--- WHAT IS ASKED ---
Begin at the line containing "import numpy as np" and stop at the line containing "pose from metres"; copy those lines exactly, ends included, and nothing else.

Begin COLLECTED MATERIAL

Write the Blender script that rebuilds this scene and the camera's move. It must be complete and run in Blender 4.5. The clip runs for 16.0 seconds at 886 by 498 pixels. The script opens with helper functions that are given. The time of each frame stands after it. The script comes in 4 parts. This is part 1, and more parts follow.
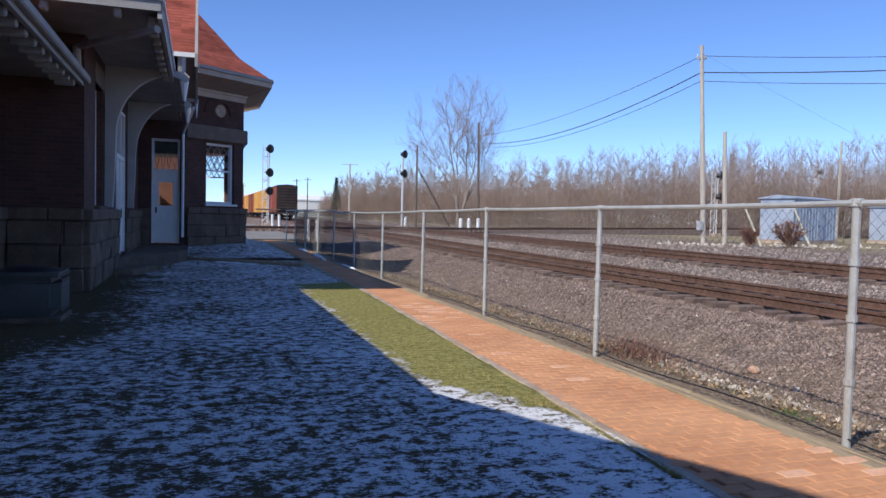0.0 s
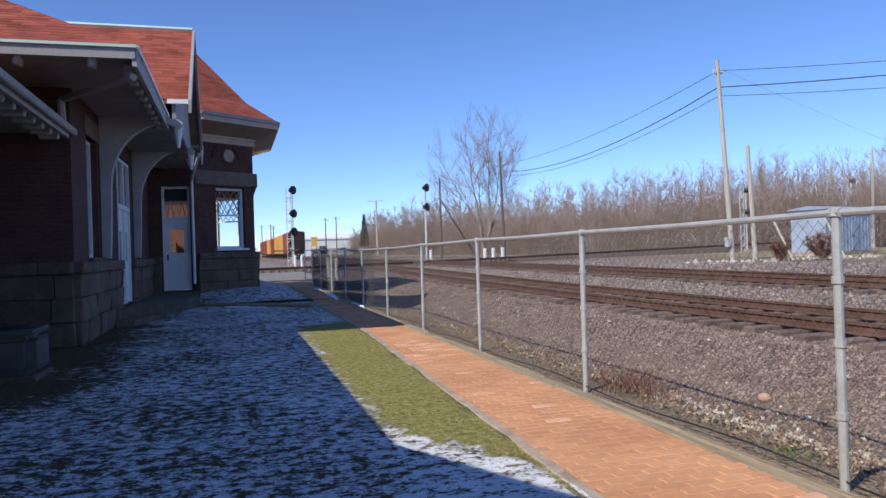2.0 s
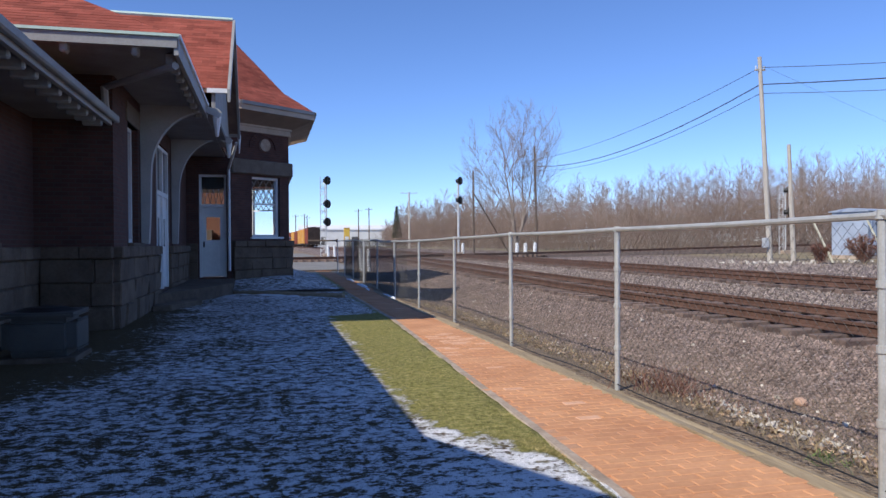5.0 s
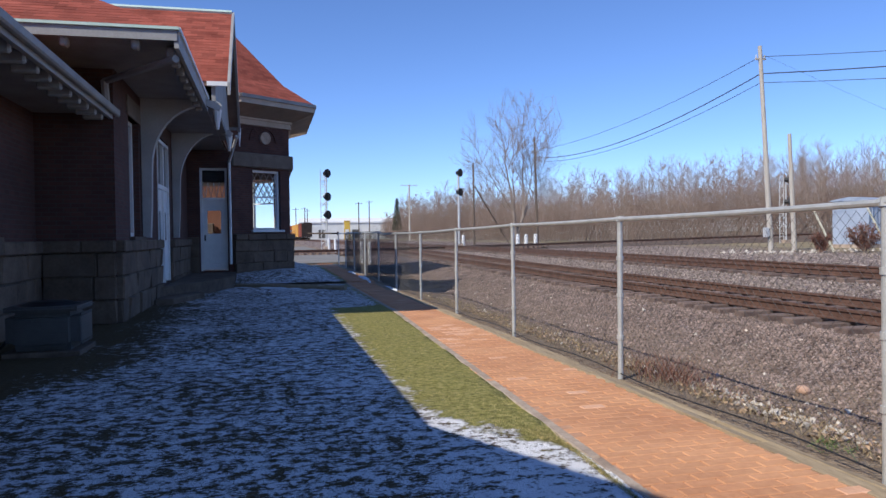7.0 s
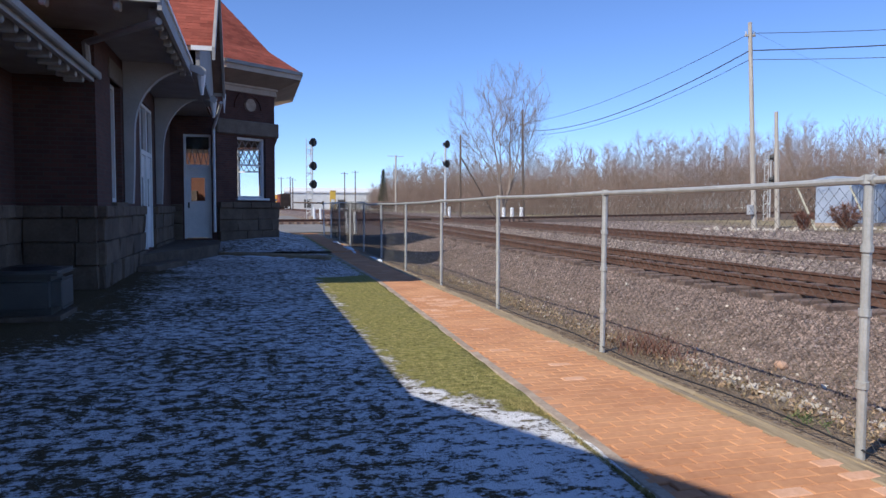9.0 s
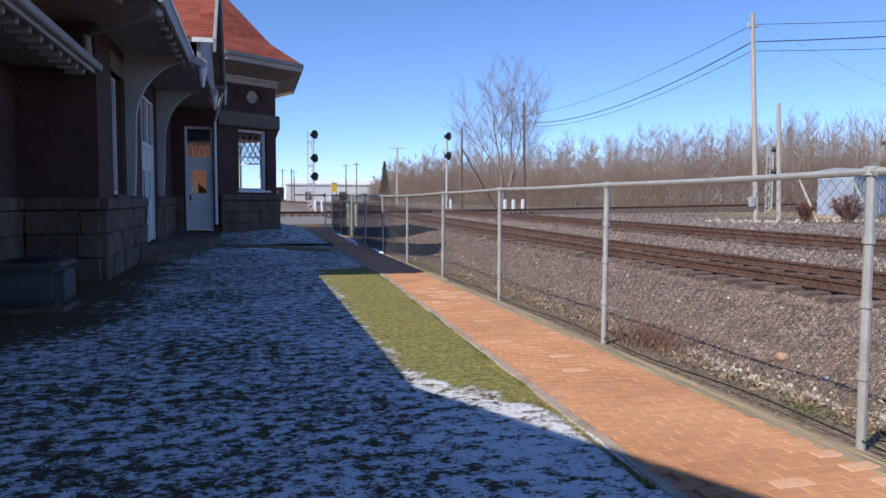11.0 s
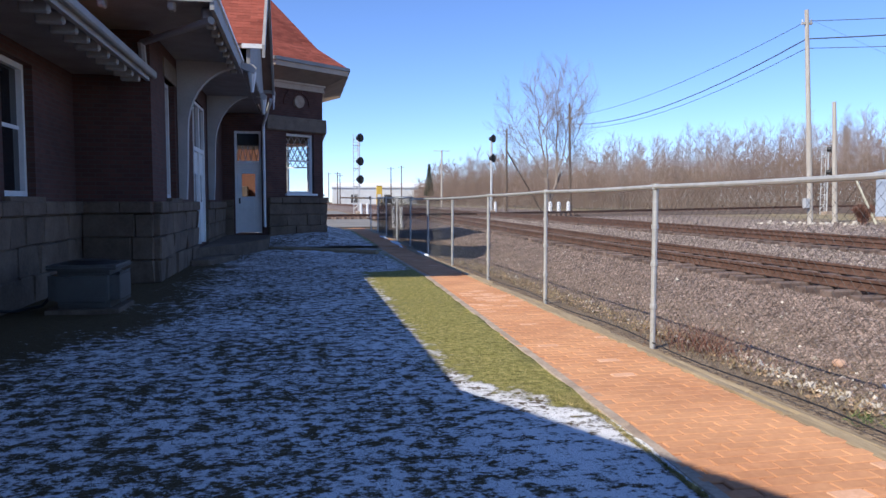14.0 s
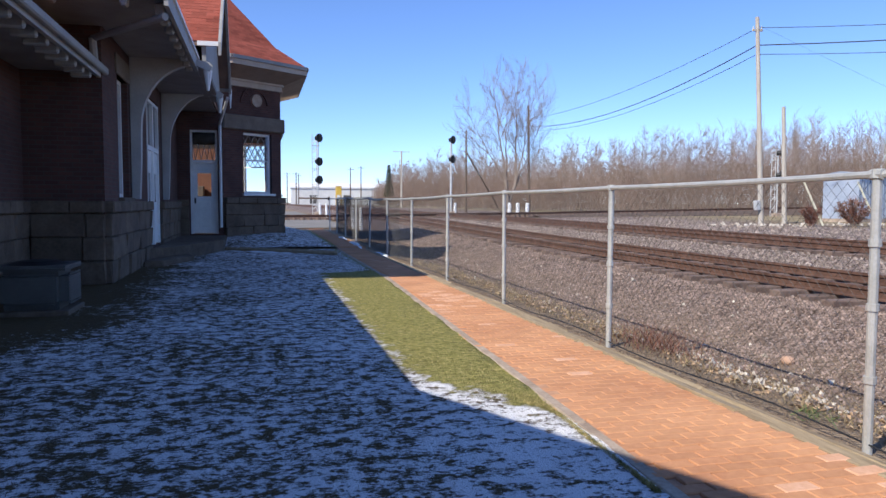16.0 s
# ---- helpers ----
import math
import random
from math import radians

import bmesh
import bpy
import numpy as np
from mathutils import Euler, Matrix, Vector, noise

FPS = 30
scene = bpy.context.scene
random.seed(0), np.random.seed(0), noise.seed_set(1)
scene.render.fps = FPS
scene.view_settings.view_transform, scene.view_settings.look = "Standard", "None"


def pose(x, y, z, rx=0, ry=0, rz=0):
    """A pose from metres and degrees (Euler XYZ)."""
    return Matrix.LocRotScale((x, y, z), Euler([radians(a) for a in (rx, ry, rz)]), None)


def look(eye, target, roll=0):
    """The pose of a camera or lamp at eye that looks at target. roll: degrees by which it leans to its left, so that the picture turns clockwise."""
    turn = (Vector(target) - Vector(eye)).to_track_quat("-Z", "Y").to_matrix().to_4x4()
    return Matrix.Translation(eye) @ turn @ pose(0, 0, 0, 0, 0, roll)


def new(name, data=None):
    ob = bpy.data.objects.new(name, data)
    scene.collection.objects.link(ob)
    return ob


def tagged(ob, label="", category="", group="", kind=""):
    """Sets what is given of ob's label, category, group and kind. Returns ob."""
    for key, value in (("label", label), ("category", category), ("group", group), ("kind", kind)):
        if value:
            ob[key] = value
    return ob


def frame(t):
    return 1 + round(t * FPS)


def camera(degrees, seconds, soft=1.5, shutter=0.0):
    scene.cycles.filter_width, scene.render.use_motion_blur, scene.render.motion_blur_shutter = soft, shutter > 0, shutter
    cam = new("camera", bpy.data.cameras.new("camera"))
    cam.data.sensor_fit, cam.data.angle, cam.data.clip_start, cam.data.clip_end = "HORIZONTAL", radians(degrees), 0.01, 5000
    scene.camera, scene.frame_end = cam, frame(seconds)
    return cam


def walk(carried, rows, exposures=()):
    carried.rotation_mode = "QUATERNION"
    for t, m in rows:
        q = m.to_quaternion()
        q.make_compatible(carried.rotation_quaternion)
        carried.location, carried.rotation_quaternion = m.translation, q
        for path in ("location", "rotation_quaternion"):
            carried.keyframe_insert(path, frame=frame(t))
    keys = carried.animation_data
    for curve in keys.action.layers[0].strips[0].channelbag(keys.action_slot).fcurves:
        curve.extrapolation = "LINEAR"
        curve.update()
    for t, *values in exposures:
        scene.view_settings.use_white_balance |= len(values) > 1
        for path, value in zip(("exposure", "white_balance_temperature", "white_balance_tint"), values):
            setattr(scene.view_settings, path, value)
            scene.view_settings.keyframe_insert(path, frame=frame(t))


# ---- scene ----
cam = camera(62.8, 16.0)
PATH = [
    (0, (-0.48, 0.016, 1.352), (0.161, 1.909, 1.266), 1.4),
    (0.5, (-0.164, 0.028, 1.368), (0.576, 1.882, 1.235), 2.8),
    (1, (0.041, 0.185, 1.37), (0.697, 2.069, 1.223), -0.1),
    (1.5, (0.168, 0.235, 1.357), (0.792, 2.133, 1.257), -1.3),
    (2, (0.194, 0.235, 1.371), (0.753, 2.156, 1.372), -1.8),
    (2.5, (0.188, 0.238, 1.377), (0.691, 2.174, 1.393), -0.9),
    (3, (0.182, 0.225, 1.374), (0.684, 2.161, 1.398), -1.2),
    (3.5, (0.178, 0.226, 1.376), (0.677, 2.162, 1.385), -0.5),
    (4, (0.178, 0.231, 1.375), (0.671, 2.17, 1.362), -0.7),
    (4.5, (0.179, 0.237, 1.37), (0.669, 2.176, 1.352), -0.3),
    (5, (0.177, 0.244, 1.372), (0.651, 2.186, 1.356), -0.4),
    (5.2, (0.143, 0.249, 1.367), (0.615, 2.192, 1.355), -0.9),
    (7.5, (0.157, 0.237, 1.36), (0.63, 2.179, 1.313), -0.8),
    (8, (0.161, 0.245, 1.358), (0.638, 2.186, 1.297), -0.9),
    (8.5, (0.156, 0.241, 1.355), (0.652, 2.176, 1.262), -0.4),
    (9, (0.163, 0.253, 1.351), (0.673, 2.183, 1.236), 0.2),
    (11.5, (0.155, 0.245, 1.349), (0.659, 2.176, 1.212), 0.1),
    (12, (0.149, 0.243, 1.349), (0.652, 2.174, 1.213), 0.0),
    (12.5, (0.155, 0.249, 1.348), (0.654, 2.181, 1.21), -0.1),
    (13, (0.138, 0.254, 1.346), (0.585, 2.198, 1.203), -0.9),
    (13.5, (0.133, 0.26, 1.348), (0.494, 2.222, 1.205), -0.4),
    (14, (0.145, 0.251, 1.352), (0.532, 2.209, 1.222), -0.0),
    (14.5, (0.147, 0.254, 1.351), (0.552, 2.208, 1.224), 0.1),
    (15, (0.157, 0.263, 1.352), (0.558, 2.218, 1.225), -0.3),
    (15.5, (0.148, 0.268, 1.351), (0.565, 2.22, 1.225), 0.5),
    (16, (0.157, 0.249, 1.344), (0.652, 2.183, 1.217), 0.2),
]
walk(cam, [(t, look(eye, target, roll)) for t, eye, target, roll in PATH],
     exposures=[(0.0, 0.06, 5580, 19), (12.95, 0.06, 5620, 19), (13.5, 0.32, 5680, 19), (16.0, 0.32, 5680, 19)])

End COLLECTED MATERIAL

--- THE OUTPUT ---
import numpy as np
from mathutils import Euler, Matrix, Vector, noise

FPS = 30
scene = bpy.context.scene
random.seed(0), np.random.seed(0), noise.seed_set(1)
scene.render.fps = FPS
scene.view_settings.view_transform, scene.view_settings.look = "Standard", "None"


def pose(x, y, z, rx=0, ry=0, rz=0):
    """A pose from metres and degrees (Euler XYZ)."""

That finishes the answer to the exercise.